The problem with this kind of theoretical analysis is that most load balancers don't work this way, especially the typical "cloud" HTTP or TCP load balancers, which are stateless and avoid this kind of central queuing logic like the plague because it doesn't scale to their levels.

For example, most cloud load balancers I've worked with are stateless, non-queuing, and allocate work to back-ends strictly randomly.

Traditional non-cloud load balancers can implement this kind of perfect queuing, but these settings are generally off by default even when available.

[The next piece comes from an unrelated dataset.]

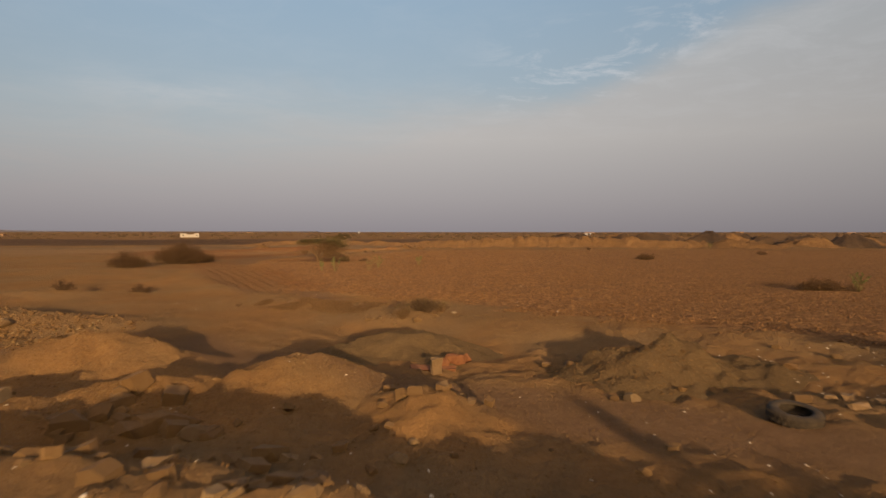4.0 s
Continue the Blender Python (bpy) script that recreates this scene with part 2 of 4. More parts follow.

- NetScaler: surgeProtection + maxClient=1

- F5 BIG-IP LTM: request queuing + pool/member connectionLimit=1

- HAProxy: server maxconn 1 + timeout queue

- NGINX Plus: server max_conns=1 + queue

Envoy, Apache, and Traefik have partial or limited support.

Conversely, most multi-threaded web server frameworks already do this by default! For example, ASP.NET has essentially an internal "load balancer" with a perfect queue if you pretend each core is a "node" and the whole server is the "scale out system".

> can only handle a single concurrent request, and has no internal queuing

And the systems that load balancers front almost never behave this way...

Dont even get me started on client performance here as well, latency, speed, caching -- that can all be impacted by payload size.

The article is interesting, but it is an ideal that almost never turns up in the real world.